J’ai été interrogé il y quelques jours par mes collègues de BornyBuzz parce que j’étais un acteur de la médiation numérique. Sur la communauté Facebook que j’anime, un futur collègue a demandé quel était le logiciel qu’il devait apprendre à maîtriser. Je lui ai répondu qu’il fallait qu’il cherche le sens de son engagement. La médiation numérique dans mon esprit est un outil qui permet de construire une société plus en adéquation avec nos inspirations profondes. Une fois n’est pas coutume, je vous livre un auto portrait sur le sens que je donne à mon engagement.

Egalité Numérique

Pour moi le problème est relativement simple. On crée un service qui est censé répondre aux besoins des usagers. la première chose qu’on vérifie c’est de savoir si tout le monde a accès à ce service. Le fait de refuser délibérément l’accès à une catégorie de personne est une discrimination. La première cause de discrimination est liée à l’accessibilité du service. Autrement dit, les services excluent de fait 15 à 20 % de la population d’un service parce qu’ils sont en situation de handicap. Est- ce que c’est acceptable ? La question ne se pose pas, la réponse est dans une loi de 2005, c’est illégal. Donc à partir de là demander instamment qu’un service numérique soit accessible à tous devrait être un non-sens.

L’Etat est conscient de ça, au moment où j’écris ces lignes il organise lui même des sessions particulièrement riches sur le sujet.
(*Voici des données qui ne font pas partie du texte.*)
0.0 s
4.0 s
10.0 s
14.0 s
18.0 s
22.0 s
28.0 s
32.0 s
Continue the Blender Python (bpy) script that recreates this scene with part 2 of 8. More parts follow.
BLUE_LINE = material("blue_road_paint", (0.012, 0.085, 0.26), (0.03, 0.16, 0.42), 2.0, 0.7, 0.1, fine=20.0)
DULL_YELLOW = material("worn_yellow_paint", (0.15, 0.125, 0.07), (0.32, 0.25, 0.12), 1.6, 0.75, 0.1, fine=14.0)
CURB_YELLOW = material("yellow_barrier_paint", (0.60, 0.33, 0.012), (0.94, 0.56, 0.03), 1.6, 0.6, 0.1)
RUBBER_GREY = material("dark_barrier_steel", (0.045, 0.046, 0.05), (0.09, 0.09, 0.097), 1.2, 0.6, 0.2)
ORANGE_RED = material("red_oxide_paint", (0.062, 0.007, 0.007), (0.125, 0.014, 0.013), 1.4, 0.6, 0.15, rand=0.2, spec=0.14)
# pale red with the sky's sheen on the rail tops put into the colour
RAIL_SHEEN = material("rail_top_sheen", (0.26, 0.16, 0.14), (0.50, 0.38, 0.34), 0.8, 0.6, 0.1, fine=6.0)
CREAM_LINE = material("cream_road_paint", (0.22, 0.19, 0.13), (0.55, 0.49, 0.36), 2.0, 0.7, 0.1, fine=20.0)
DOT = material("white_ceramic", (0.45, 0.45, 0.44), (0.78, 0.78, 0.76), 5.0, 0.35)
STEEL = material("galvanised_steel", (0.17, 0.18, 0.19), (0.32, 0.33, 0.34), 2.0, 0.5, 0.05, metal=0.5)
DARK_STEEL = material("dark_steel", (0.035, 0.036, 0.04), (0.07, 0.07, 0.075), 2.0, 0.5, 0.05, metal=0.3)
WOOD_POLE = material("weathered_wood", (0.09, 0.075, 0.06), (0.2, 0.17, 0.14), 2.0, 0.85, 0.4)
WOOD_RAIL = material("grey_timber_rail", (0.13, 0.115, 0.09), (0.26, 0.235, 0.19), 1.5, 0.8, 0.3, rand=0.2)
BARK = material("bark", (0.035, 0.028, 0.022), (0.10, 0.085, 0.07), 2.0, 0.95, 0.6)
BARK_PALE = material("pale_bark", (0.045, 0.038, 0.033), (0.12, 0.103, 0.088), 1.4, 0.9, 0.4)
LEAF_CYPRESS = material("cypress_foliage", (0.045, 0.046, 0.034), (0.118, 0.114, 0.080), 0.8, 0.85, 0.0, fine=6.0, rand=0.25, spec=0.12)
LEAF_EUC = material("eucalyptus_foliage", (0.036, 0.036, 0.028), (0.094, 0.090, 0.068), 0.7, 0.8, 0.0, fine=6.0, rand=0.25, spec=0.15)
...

Ce que j’attends c’est qu’il soit exemplaire. Je lui demande de fournir un calendrier de mise en conformité de ses solutions numériques. Si l’Etat n’est pas exemplaire sur cette question alors les collectivités locales auront tous les arguments pour l’imiter.

Inégalité Numérique

Au risque de choquer certains, j’ai grandi et je me suis forgé professionnellement dans les principes de l’éducation populaire. Depuis plus de trente ans je travaille avec des personnes en difficulté sociale. J’en ai moi même fait partie. Je sais ce que c’est que de renoncer à ses droits par ce qu’on ne sait pas comment faire. J’ai pu mesurer personnellement les situations de précarité. Je les ai vécu. Une personne qui n’ a pas de compétence numérique accroît sa précarité.
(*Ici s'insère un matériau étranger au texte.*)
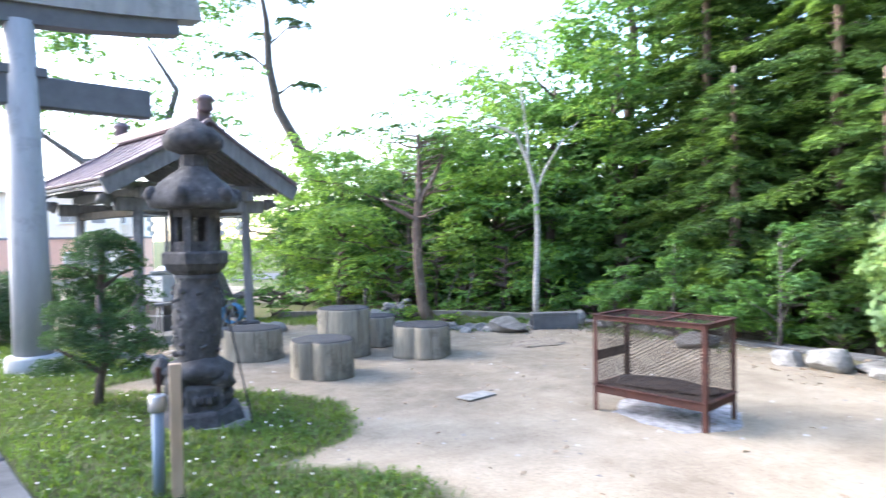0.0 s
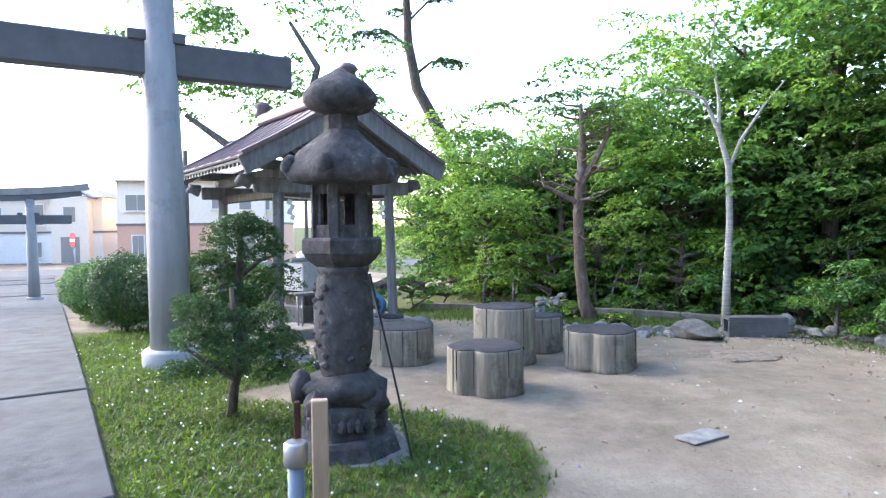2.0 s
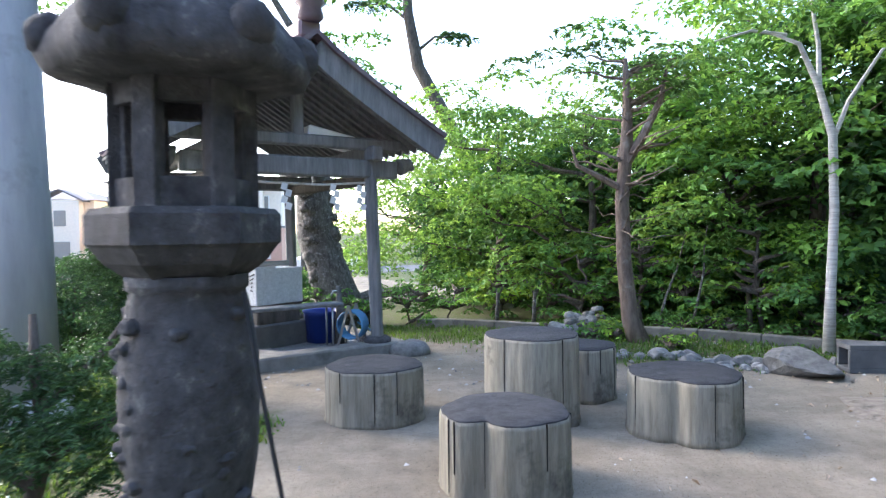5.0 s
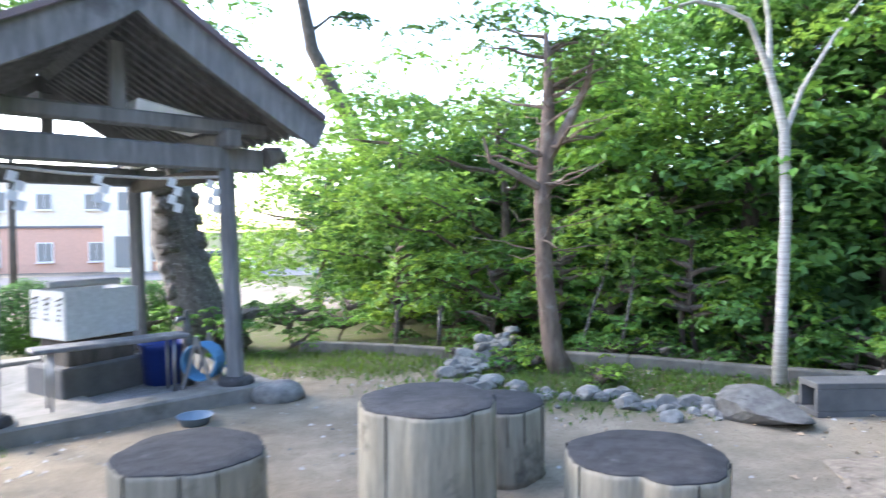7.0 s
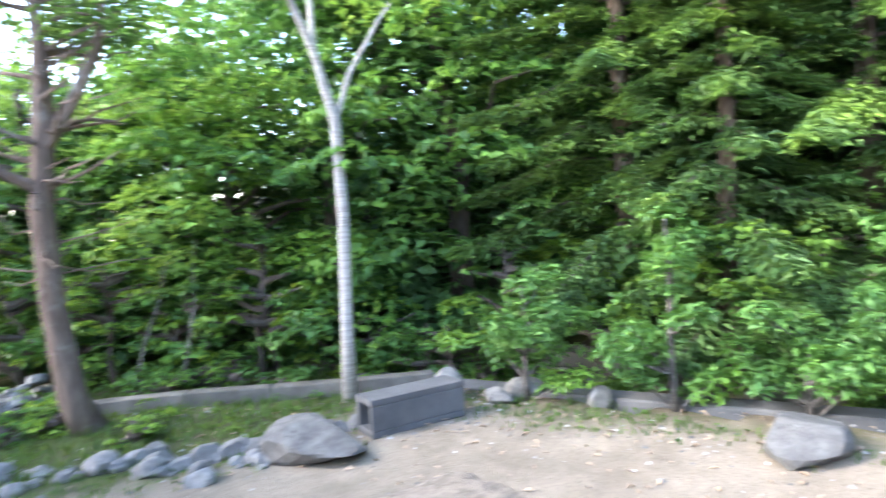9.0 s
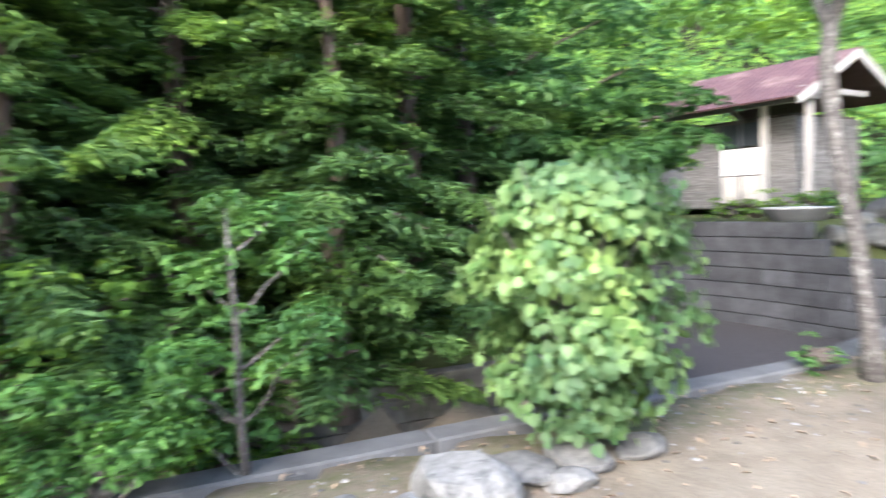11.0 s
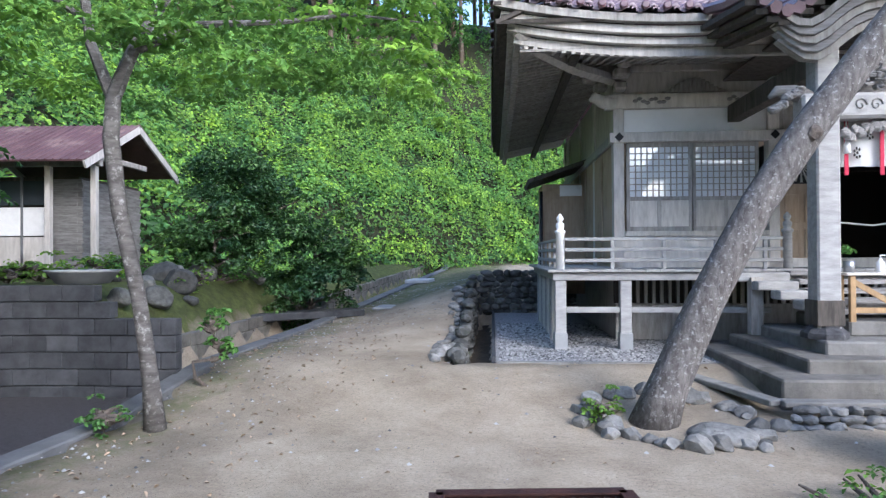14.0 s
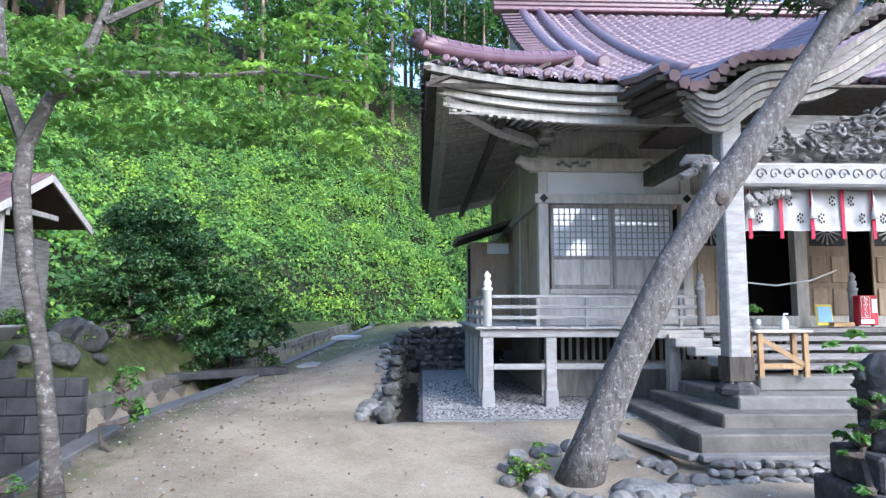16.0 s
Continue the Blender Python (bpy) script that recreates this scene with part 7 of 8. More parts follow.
def birch():
    x, y = 4.19, 11.05
    z = gz(x, y) - 0.05
    tr = [Vector(p) for p in ((0, 0, 0), (0.02, 0, 0.8), (0.06, 0, 1.7), (0.04, 0, 2.55), (-0.12, 0, 3.1), (-0.35, 0, 3.6), (-0.75, 0, 3.75))]
    bs = [([Vector((0.04, 0, 2.5)), Vector((0.22, 0, 2.95)), Vector((0.6, 0.02, 3.5)), Vector((0.95, 0.05, 3.9))], [0.03, 0.025, 0.018, 0.008]),
          ([Vector((-0.12, 0, 3.1)), Vector((-0.1, 0.05, 3.6)), Vector((-0.2, 0.1, 4.4)), Vector((-0.1, 0.1, 5.2))], [0.032, 0.027, 0.02, 0.008]),
          ([Vector((-0.5, 0, 3.7)), Vector((-0.9, 0, 3.75)), Vector((-1.3, 0.05, 3.65))], [0.025, 0.018, 0.008])]
    t = woody("birch_tree", (x, y, z), "slender white-barked tree forking above head height", M["bark_white"], (tr, [0.072, 0.056, 0.052, 0.047, 0.036, 0.026, 0.013]), bs, seg=14)
    rr = random.Random(8)
    cs = [(rr.uniform(-1.9, 1.7), rr.uniform(-1.0, 0.9), rr.uniform(3.3, 5.6)) for _ in range(34)]
    crown(t, "crown", cs, [rr.uniform(0.3, 0.55) for _ in cs], 480, 0.085, M["leaf_maple"])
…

Là où certains diplômés de Science Po théorisent sur l’inclusion numérique, moi je lui donne corps chaque jour. Très vite on se rend compte que le manque de compétence numérique est un facteur aggravant de situation précaire. Le logiciel de fonctionnement de l’Etat c’est de répondre outillage à la problématique de l’inclusion numérique. Or le premier problème auquel on est confronté c’est le manque de pérennité des postes. Quelles inégalités pouvez-vous diminuer en 18 mois ? Aucune. Pourtant on s’obstine à reproduire ce modèle.

Fraternité numérique

Au final la question numérique est assez accessoire. La question qui m’importe est de savoir comment on souhaite faire société. Mettre un QR Code à l’entrée des musées, c’est dire aux pauvres qui n’ont pas de smartphones que ce lieu n’est pas pour eux. Publier un site qui ne correspond pas aux standards d’accessibilité, c’est dire aux handicapés qu’ils aillent voir ailleurs. Ce n’est pas politiquement correct. je le concède. Pourtant c’est ce que nous faisons chaque jour. Vous trouverez beaucoup de gens pour vous dire que ce n’est pas normal.

Se taire c’est se rendre complice d’un système où il faut huit manipulations informatiques pour prendre rendez-vous pour se faire vacciner contre la Covid_19. Ce système crée de l’exclusion. Ce système aggrave les inégalités. Le numérique en est l’outil. Le numérique peut tout aussi bien être l’outil d’une société plus solidaire, plus inclusive, plus fraternelle. C’est cette vision que je défends ardemment depuis des années.